Agak sedikit susah bagiku memulai tulisan ini dengan menyinggung sarang madu. Memiliki alasan tersendiri bagiku bertalian dengan kata bee alias tawon atau sering kami sebut di daerah kami harigenneng. Saya akan membagikan kenangan antara saya, harigegenneng dan ayah saya (yang saya sebut bapak).
Mungkin saya sudah pernah menyebut nama kampung halaman saya yang berada di ujungnya kampung orang lain, kalau saya memakai bahasa tempat saya tinggal sekarang ini adalah mentok. Ajinembah ya Ajinembah adalah kampung kelahiran saya dan ke-empat saudara/i saya, kami juga dibesarkan asli di desa yang terkenal dengan Palas Sipitu Ruang ini. Kami dibesarkan belajar membaca dan menulis di rumah yang dibangun dengan sederhana dan pantas untuk ukuran keluarga yang berprofesi sebagai petani. Oh ia sedikit tentang profesi Petani, jangan pernah bilang profesi ini rendahan karena kami menjalani hidup dengan nilai-nilai yang menurut kami sangat indah. Saya agak sedikit tersinggung dengan pemaparan seseorang beberapa minggu lalu berkaitan dengan profesi Petani. Yang menjelaskan bahwa tidak ada orang tua yang mau jika anaknya berprofesi sebagai seorang petani (walaupun itu adalah isi hatimu jangan sampaikan kepada kalangan umum karena belum tentu pendengar semua setuju dengan pendapatmu, bahkan ada kadang engkau membuat mereka tersinggung).

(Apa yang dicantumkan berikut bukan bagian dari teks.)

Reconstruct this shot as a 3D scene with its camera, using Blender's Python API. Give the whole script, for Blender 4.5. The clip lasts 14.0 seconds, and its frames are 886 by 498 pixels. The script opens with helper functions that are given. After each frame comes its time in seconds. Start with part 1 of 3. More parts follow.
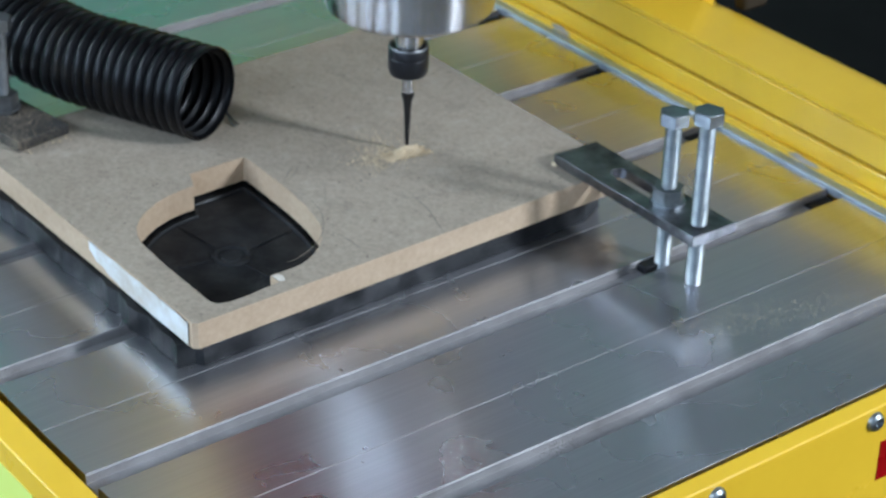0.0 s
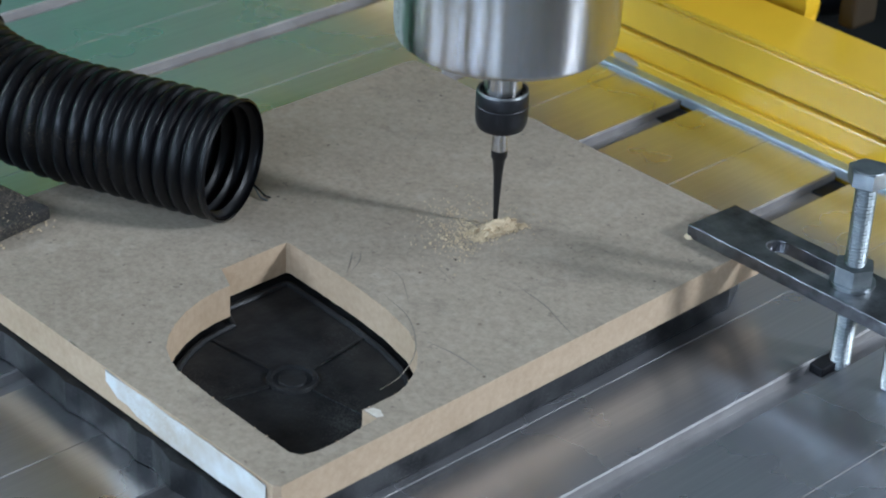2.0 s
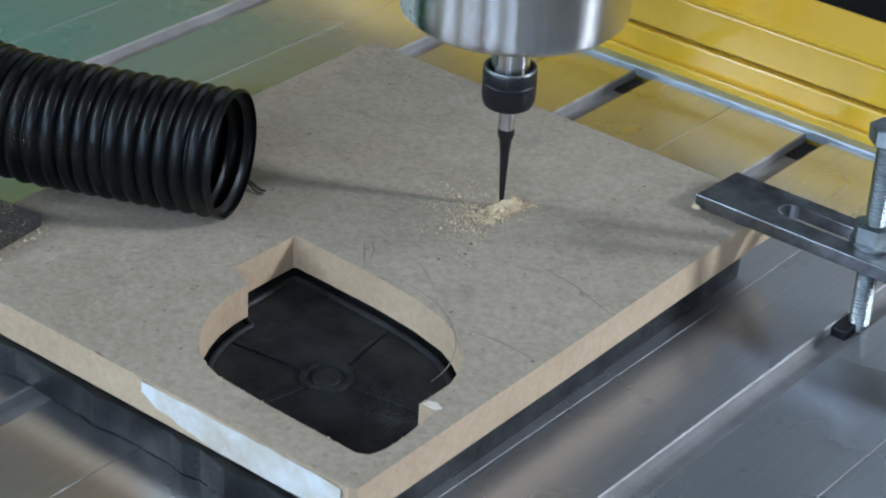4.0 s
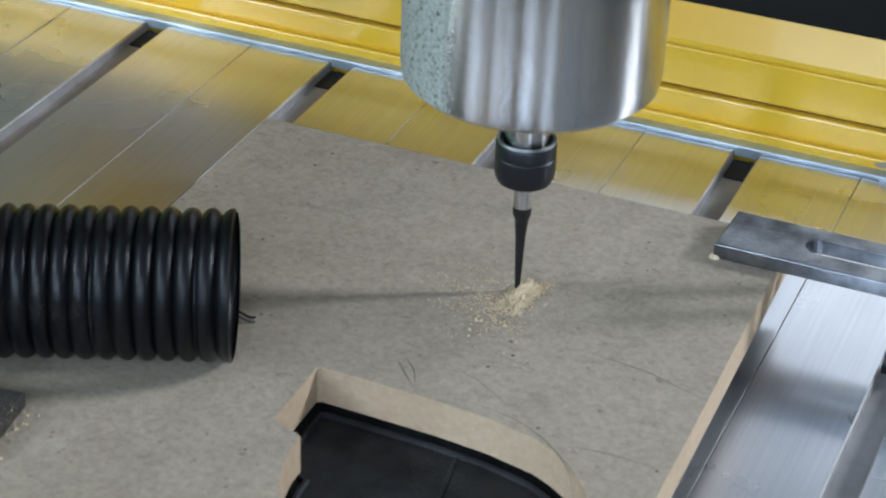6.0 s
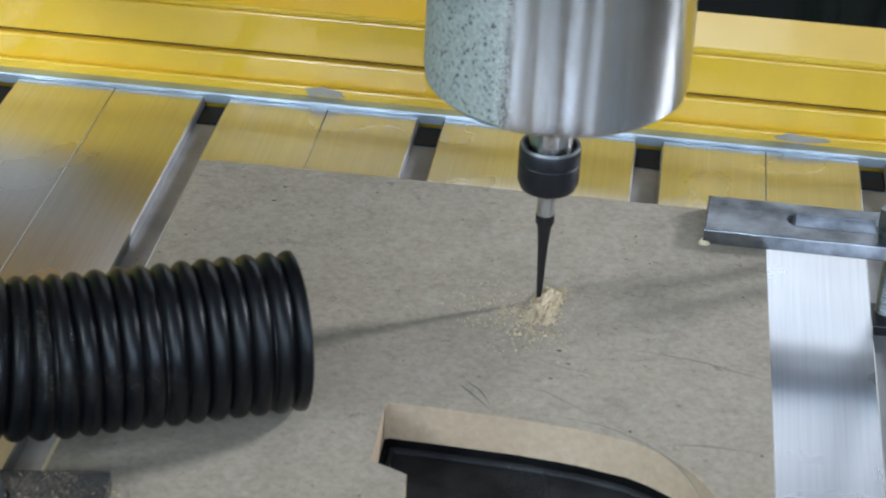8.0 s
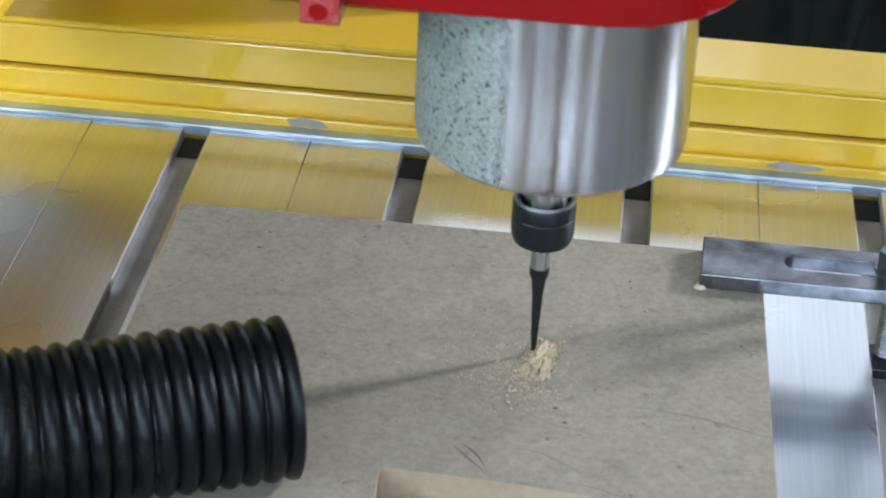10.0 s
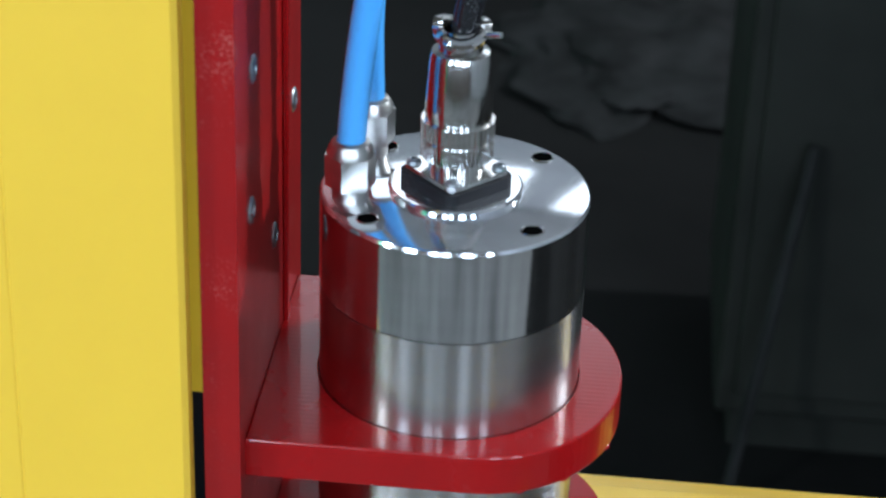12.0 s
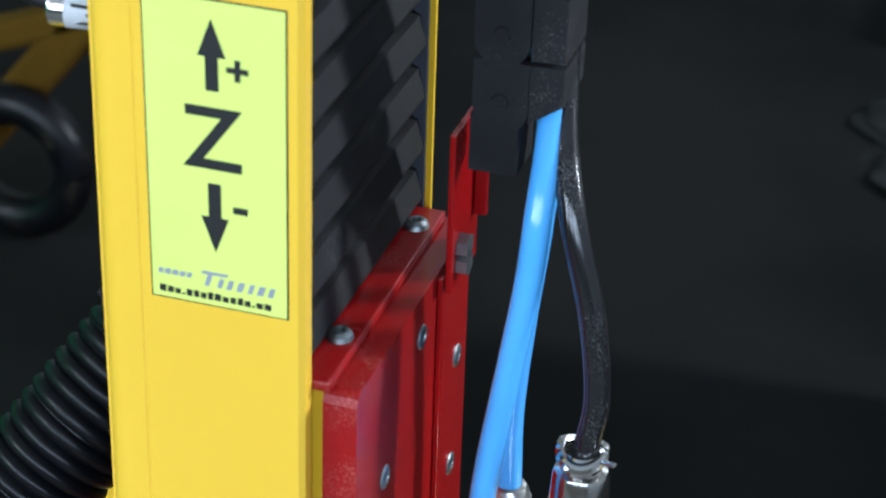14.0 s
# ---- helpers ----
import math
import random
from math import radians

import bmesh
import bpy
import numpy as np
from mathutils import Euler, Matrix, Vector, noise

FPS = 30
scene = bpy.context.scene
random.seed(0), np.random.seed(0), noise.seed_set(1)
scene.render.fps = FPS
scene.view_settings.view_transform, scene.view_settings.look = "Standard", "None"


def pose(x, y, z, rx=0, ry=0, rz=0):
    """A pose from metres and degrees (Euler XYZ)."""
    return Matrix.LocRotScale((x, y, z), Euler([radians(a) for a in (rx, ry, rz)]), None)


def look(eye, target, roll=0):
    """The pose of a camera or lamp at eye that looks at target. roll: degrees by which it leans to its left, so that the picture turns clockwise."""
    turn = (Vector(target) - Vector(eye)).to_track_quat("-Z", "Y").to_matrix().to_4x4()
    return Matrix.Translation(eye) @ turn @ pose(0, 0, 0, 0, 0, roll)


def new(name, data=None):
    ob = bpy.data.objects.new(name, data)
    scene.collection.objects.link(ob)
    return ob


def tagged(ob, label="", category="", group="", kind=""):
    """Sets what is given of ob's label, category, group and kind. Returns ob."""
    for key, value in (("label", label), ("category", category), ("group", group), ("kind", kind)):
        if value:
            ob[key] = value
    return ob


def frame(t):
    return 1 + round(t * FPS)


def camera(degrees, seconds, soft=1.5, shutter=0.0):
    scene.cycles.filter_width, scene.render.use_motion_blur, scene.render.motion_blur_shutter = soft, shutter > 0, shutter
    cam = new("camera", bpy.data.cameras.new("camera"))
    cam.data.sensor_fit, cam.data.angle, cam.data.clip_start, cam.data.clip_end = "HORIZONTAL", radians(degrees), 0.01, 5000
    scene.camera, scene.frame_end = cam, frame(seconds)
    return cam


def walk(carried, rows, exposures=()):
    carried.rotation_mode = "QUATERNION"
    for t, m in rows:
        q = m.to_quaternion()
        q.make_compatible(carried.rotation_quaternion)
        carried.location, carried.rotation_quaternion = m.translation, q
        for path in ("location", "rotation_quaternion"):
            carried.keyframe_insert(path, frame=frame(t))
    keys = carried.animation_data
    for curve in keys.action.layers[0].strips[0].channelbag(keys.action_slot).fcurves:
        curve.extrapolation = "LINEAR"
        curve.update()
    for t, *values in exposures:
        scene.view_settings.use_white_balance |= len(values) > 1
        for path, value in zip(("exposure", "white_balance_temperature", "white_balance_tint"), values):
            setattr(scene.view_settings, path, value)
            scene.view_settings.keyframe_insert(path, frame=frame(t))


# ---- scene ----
EXPO = [(0.0, -0.43, 6250, 10), (0.7, -0.62, 6250, 10), (3.5, -0.6, 6250, 10), (6.0, -0.5, 6500, 10), (7.5, -0.44, 6500, 10), (10.2, -0.36, 6500, 10), (10.9, -0.58, 6500, 10), (12.0, -0.42, 6500, 10), (14.0, -0.25, 6500, 10)]
cam = camera(23.0, 14.0, soft=2.0)
cam.data.dof.use_dof, cam.data.dof.focus_distance, cam.data.dof.aperture_fstop = True, 0.76, 25.0
PATH = [
    (0, (0.742, -0.553, 0.511), (-0.62, 0.512, -0.494), 1.7),
    (0.5, (0.61, -0.481, 0.472), (-0.73, 0.6, -0.546), 2.4),
    (1, (0.508, -0.458, 0.45), (-0.83, 0.631, -0.561), 2.6),
    (1.5, (0.503, -0.471, 0.421), (-0.839, 0.645, -0.556), 2.4),
    (2, (0.492, -0.501, 0.417), (-0.754, 0.709, -0.574), 2.6),
    (2.5, (0.486, -0.524, 0.417), (-0.717, 0.734, -0.568), 2.5),
    (3, (0.479, -0.53, 0.418), (-0.687, 0.756, -0.576), 2.4),
    (3.5, (0.453, -0.545, 0.413), (-0.666, 0.787, -0.574), 2.5),
    (3.7, (0.437, -0.549, 0.406), (-0.664, 0.797, -0.582), 2.7),
    (5.8, (0.215, -0.56, 0.395), (-0.487, 1.012, -0.624), 3.0),
    (6, (0.196, -0.564, 0.39), (-0.436, 1.044, -0.616), 2.5),
    (6.5, (0.131, -0.575, 0.386), (-0.295, 1.105, -0.612), 3.1),
    (7, (0.077, -0.581, 0.382), (-0.237, 1.125, -0.613), 2.9),
    (7.5, (0.047, -0.596, 0.383), (-0.196, 1.127, -0.603), 2.9),
    (7.7, (0.031, -0.596, 0.376), (-0.174, 1.139, -0.598), 3.0),
    (9.8, (0.03, -0.57, 0.394), (-0.114, 1.154, -0.609), 2.9),
    (10, (0.019, -0.567, 0.394), (-0.131, 1.155, -0.613), 2.9),
    (10.4, (-0.001, -0.572, 0.441), (-0.137, 1.149, -0.57), 3.7),
    (10.5, (-0.008, -0.566, 0.456), (-0.126, 1.152, -0.561), 2.9),
    (11, (0.02, -0.53, 0.52), (-0.127, 1.157, -0.544), 1.3),
    (11.5, (0.031, -0.56, 0.541), (-0.103, 1.195, -0.409), 2.1),
    (12, (0.042, -0.567, 0.587), (-0.099, 1.18, -0.376), 2.1),
    (12.5, (0.042, -0.563, 0.619), (-0.138, 1.177, -0.352), 2.4),
    (13, (0.042, -0.545, 0.657), (-0.246, 1.176, -0.32), 2.2),
    (13.5, (0.076, -0.539, 0.711), (-0.31, 1.155, -0.279), 1.9),
    (14, (0.115, -0.545, 0.731), (-0.382, 1.123, -0.254), 2.0),
]
walk(cam, [(t, look(eye, target, roll)) for t, eye, target, roll in PATH], exposures=EXPO)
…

Oh ia kembali mengupas harigenneng yang sangat mengesankanku dan membuat masa-masa hidupku pernah mengalami hal yang tidak pernah dialami orang lain.
Saat hari sore aku dan Bapakku sangat sibuk membuat sebuah persiapan untuk mengambil sesuatu yang akan aku minum apabila aku batuk dan tidak jarang keluarga dan orang sekampung meminta hasilnya kepada mamaku. Dimulai dari minyak tanah, obor, ember besar, pisau, daun yang dalam bahasa daerahku ersam. Jauh sebelum kami membuat persiapan ini tiga bulan sebelumnya Bapakku harus mengikuti gerak-gerik sang harigenneng dan mencari tau rumah tempat mereka tinggal. Ketika kelihatan empat sampai 5 ekor bee, bapakku akan mengikuti mereka go to home sambil mengecek kondisi di wilayah rumah mereka.
Dan saat yang tepat tiba, sarang harigenneng dipenuhi dengan madu bahkan mereka mulai bertelur dan sebagian telur mereka mulai berubah menjadi anak, waktunya penuaian ya kamilah yang akan menjadi penuai bagi bee ini.
Aku berlari kecil mengikuti langkah kaki yang sangat kuat dan tidak pernah kenal lelah dalam bekerja, langkah yang kokoh, kaki yang kuat seperti kaki rusa itulah gambaran seorang Bapak bagiku. Tidak kenal lelah sebelum dia menyelesaikan tugas dan pekerjaannya, itulah sebabnya aku ga percaya kalau suatu hari dia akan beristirahat dan kaku di sebuah peti yang berukuran kecil.Saat hari itu tiba rasanya seperti mimpi dan rasanya tidak percaya kalau orang yang sekuat Bapakku bisa juga ternyata meninggal.
Kaki kecilku tetap mengikuti langkahnya sampai kami berada di sebuah hutan di bawah ladang kami yang kami sebut juma lepar. Di hutan itu Bapakku mulai memanjat sebuah pohon yang berukuran besar dan tinggi, dari bawah aku melihat dan menyodorkan obor kearah tangannya dan segerlah dipotong sarang madu. Blakkk begitulah terdengar suara sarang madu jatuh ke dalam ember besar kami dan sebagian lagi tumpah ke tanah (jelas itu salahku). dan bee mulai menghinggapi Bapakku dan sebagian dari mereka menyengatnya dibagian tangan dan kepala, disinilah aku lihat lagi kekuatan fisik Bapakku ini, aku sangat kagum pada beliau.
Dan hari ini aku sangat merindukan saat-saat bersamanya. dari lantai 5 Dinas Pemberdayaan Perempuan dan Perlindungan Anak tempat aku menulis saat ini aku sangat merindukanmu Bapakku. Saat menulis ini tanpa terasa mataku berkaca-kaca dan air mataku menetes. Tapi aku yakin inilah yang terbaik buat kita, buat keluarga kita, dan saatnya tiba kita akan bertemu di Sorga mulia.